Pero comenzamos por lo primero, pues para definir una buena estrategia es preciso tener un conocimiento y análisis acabados del estado de situación actual, y para eso hemos invitado a nuestro buen amigo Leopoldo Parada, quien es profesor de Derecho Tributario en el King’s College de Londres y también trabaja como asesor de política fiscal para diferentes gobiernos y organizaciones internacionales a nivel global.
Como bien indica Leopoldo, el anuncio de la administración del presidente estadounidense Donald Trump de interrumpir las negociaciones en el llamado “Global Tax Deal” sorprendió al mundo fiscal, aunque no deja ser predecible. Y la razón de esa sorpresa, señala también con buen tino Leopoldo, es que carece de toda lógica, como luego se encarga de explicar con enorme claridad en su columna.
Lo que cabe agregar sobre eso es que en muchas medidas de la nueva administración esa lógica económica no es evidente, al menos si se basa en evidencia empírica. Pero la lógica sí existe y es otra: una lógica transaccional, que define la biografía e historia de Trump en el mundo de los negocios. Básicamente, cada medida busca ser un golpe de efecto para dar lugar a una renegociación de términos o cambiar el balance de poder en una negociación en curso. Y éste es el caso, a mis ojos; algo que un país como Uruguay debe tomar nota.
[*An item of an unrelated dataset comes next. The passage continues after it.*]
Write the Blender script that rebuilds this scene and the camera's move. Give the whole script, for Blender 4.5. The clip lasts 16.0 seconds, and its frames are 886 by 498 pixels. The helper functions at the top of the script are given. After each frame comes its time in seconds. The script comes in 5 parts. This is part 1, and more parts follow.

Con su nueva posición, Estados Unidos llama necesariamente a la mesa de negociación a la UE y países OCDE que ya han avanzado en la implementación del GloBE. Lo hace además con buen timing, porque muchas empresas europeas comienzan a poner en duda la conveniencia de avanzar tanto en este sentido, ante la perspectiva de que muchas de sus multinacionales decidan mover sus matrices precisamente a países como Estados Unidos. Al final, la percepción de que el “exceso de regulación” hace perder competitividad, instalada en ámbitos como el desarrollo de la Inteligencia Artificial, gana ahora terreno en el ámbito fiscal. Un capítulo más, en definitiva, de la competencia fiscal mundial.